Gould’s EEOC report informed a seminar he taught at Wayne State on employment discrimination law. “That was the first time it had ever been taught!” Gould said. He also introduced the first course on the topic at Harvard and at Stanford.

Because of his expertise with Title VII’s prohibitions against racial discrimination in the workplace, Gould was asked by dissatisfied workers at the Detroit Edison utility company to represent them. “They described all the problems they had there … and it was exactly like what I was teaching and talking about,” Gould said.

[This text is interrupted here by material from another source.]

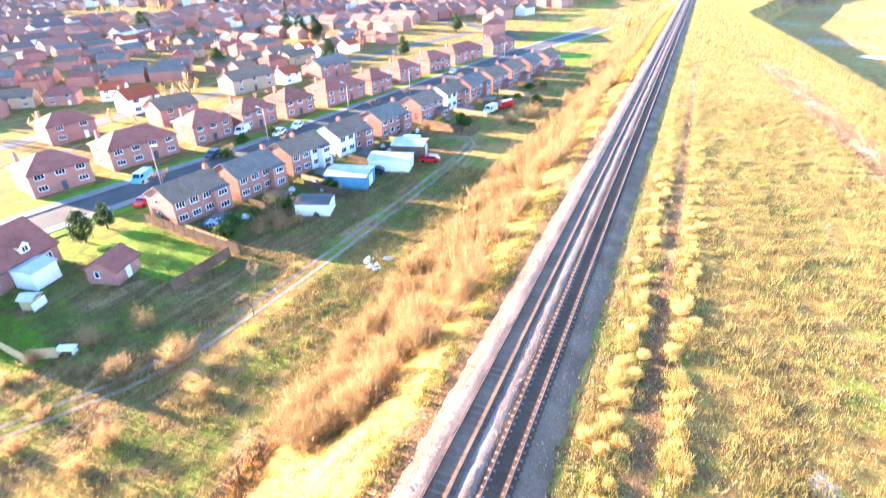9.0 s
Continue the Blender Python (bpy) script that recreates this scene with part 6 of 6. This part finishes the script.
# half-built brick house inside scaffolding
shell = thing("unfinished_house", "half-built brick terrace inside scaffolding", "house")
part("wall", Shape().box(-77.5, 106.0, 0, -56.5, 106.3, 3.6).box(-77.5, 113.2, 0, -56.5, 113.5, 3.6).box(-77.5, 106.3, 0, -77.2, 113.2, 3.6).box(-56.8, 106.3, 0, -56.5, 113.2, 4.4).box(-67.2, 106.3, 0, -66.9, 113.2, 4.0), BRICK, shell, "unfinished red brick walls")
part("roof", Shape().extrude([(105.8, 3.8), (109.7, 6.4), (113.7, 3.8), (113.7, 3.95), (109.7, 6.55), (105.8, 3.95)], 'x', -66.9, -56.4), TILE_BLUE, shell, "blue-grey roof membrane")
part("gable_wall", Shape().extrude([(106.0, 3.6), (113.5, 3.6), (109.7, 6.3)], 'x', -56.75, -56.5), BRICK, shell)
for i in range(6):
    part("wall_opening", Shape().box(-76 + i * 3.2, 105.9, 1.0, -74.6 + i * 3.2, 105.99, 2.4), PANE, shell, "dark window opening")
scaf = thing("scaffolding", "steel tube scaffolding with timber boards", "scaffolding")
pole_mesh = Shape().tube((0, 0, 0), (0, 0, 6.2), 0.035, 0.035, 5).mesh("pole", GALV)
for i in range(12):
    for yy in (103.6, 105.2):
        part("pole", pole_mesh, parent=scaf, at=pose(-78.5 + i * 2.0, yy, 0, 0, 0, 0))
for zz in (1.9, 3.9, 5.4):
    for yy in (103.6, 105.2):
        part("ledger", Shape().tube((-78.7, yy, zz), (-56.3, yy, zz), 0.03, 0.03, 4), GALV, scaf)
    for i in range(11):
        part("board", Shape().box(-78.5 + i * 2.0, 103.7, zz + 0.04, -76.6 + i * 2.0, 105.1, zz + 0.09), TIMBER, scaf)
for i in range(9):
    x0 = -78.5 + i * 2.4
    part("brace", Shape().tube((x0, 103.5, 0.1), (x0 + 2.4, 103.5, 5.6) if i % 2 else (x0 - 0.2, 103.5, 5.6), 0.03, 0.03, 4), TIMBER, scaf)
for i in range(7):
    x0 = -77.6 + i * 3.1
    pal = thing("brick_pallet", "pallet of new bricks on the building site", "pallet", "brick pallets", at=pose(x0, 100.8 + (i % 2) * 0.6, 0.06, 0, 0, 7 * i))
    part("stack", Shape().box(-0.6, -0.5, 0.12, 0.6, 0.5, 0.95), BRICK if i % 2 else BRICK_BUFF, pal)
    part("pallet_base", Shape().box(-0.62, -0.52, 0, 0.62, 0.52, 0.11), TIMBER, pal)

# more tubes and a second bay of scaffolding at the end of the terrace
for i in range(14):
    x0 = -78.2 + i * 1.62
    part("brace", Shape().tube((x0, 103.45, 1.9 if i % 3 else 0.1), (x0 + (1.5 if i % 2 else -1.2), 103.45, 5.4 if i % 3 else 3.9), 0.028, 0.028, 4), GALV if i % 2 else TIMBER, scaf)
for i in range(5):
    for xx in (-55.9, -54.5):
        part("pole", pole_mesh, parent=scaf, at=pose(xx, 105.2 + i * 2.0, 0))
for zz in (2.0, 4.0, 5.6):
    part("board", Shape().box(-55.8, 105.0, zz, -54.6, 113.4, zz + 0.06), TIMBER, scaf)
    part("ledger", Shape().tube((-54.5, 104.8, zz - 0.1), (-54.5, 113.5, zz - 0.1), 0.03, 0.03, 4), GALV, scaf)
for i in range(9):
    part("guard_rail", Shape().tube((-78.5 + i * 2.5, 103.6, 6.1), (-76.2 + i * 2.5, 103.6, 6.1), 0.03, 0.03, 4), TIMBER, scaf)
for i in range(5):
    pk = thing("roof_truss", "pale timber roof truss waiting on the wall heads", "truss", "roof trusses", at=pose(-76.2 + i * 1.9, 109.75, 3.62))
    part("rafter", Shape().extrude([(-3.8, 0.0), (-3.5, 0.0), (0.05, 2.3), (0.05, 2.5)], 'x', -0.05, 0.05), TIMBER, pk)
    part("rafter", Shape().extrude([(3.8, 0.0), (3.5, 0.0), (-0.05, 2.3), (-0.05, 2.5)], 'x', -0.051, 0.049), TIMBER, pk)
    part("tie_beam", Shape().box(-0.045, -3.6, 0.02, 0.045, 3.6, 0.16), TIMBER, pk)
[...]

He spent the next decade litigating the case to its conclusion. “When we finally prevailed, we got $4 million dollars … small by today’s standards, but at that time, the largest that had been given in a civil rights employment case.”

Later, Sheinkman recommended Gould to chair the National Labor Relations Board under the Clinton administration and supported his nomination. While Gould led the board, the Major League Baseball Players Association went on strike. The strike ended after the board sought and was granted a National Labor Relations Act Section 10(j) injunction against actions taken by the teams’ owners.

Gould said, “We used 10(j) in the baseball case, which caught a lot of people’s attention, and it was because the act, as it’s written, is a convoluted procedure in which justice is invariably denied by delay.” 

The later years of Gould’s career have been at Stanford. “Stanford gave me the chance to teach interesting students, to try interesting civil rights cases, to arbitrate disputes between labor and management and to travel the world,” Gould said.

Gould concluded his talk by speaking about hope for the future. 

“People talk about hope today, and we can have hope today; when we look at what we overcame in those previous years … I think a lot has changed for the better,” he said.

Union Days is sponsored by the Worker Institute. Paul Ortiz, ILR professor of labor history, and Administrative Assistant Pam Gueldner, organized Gould’s visit to Cornell.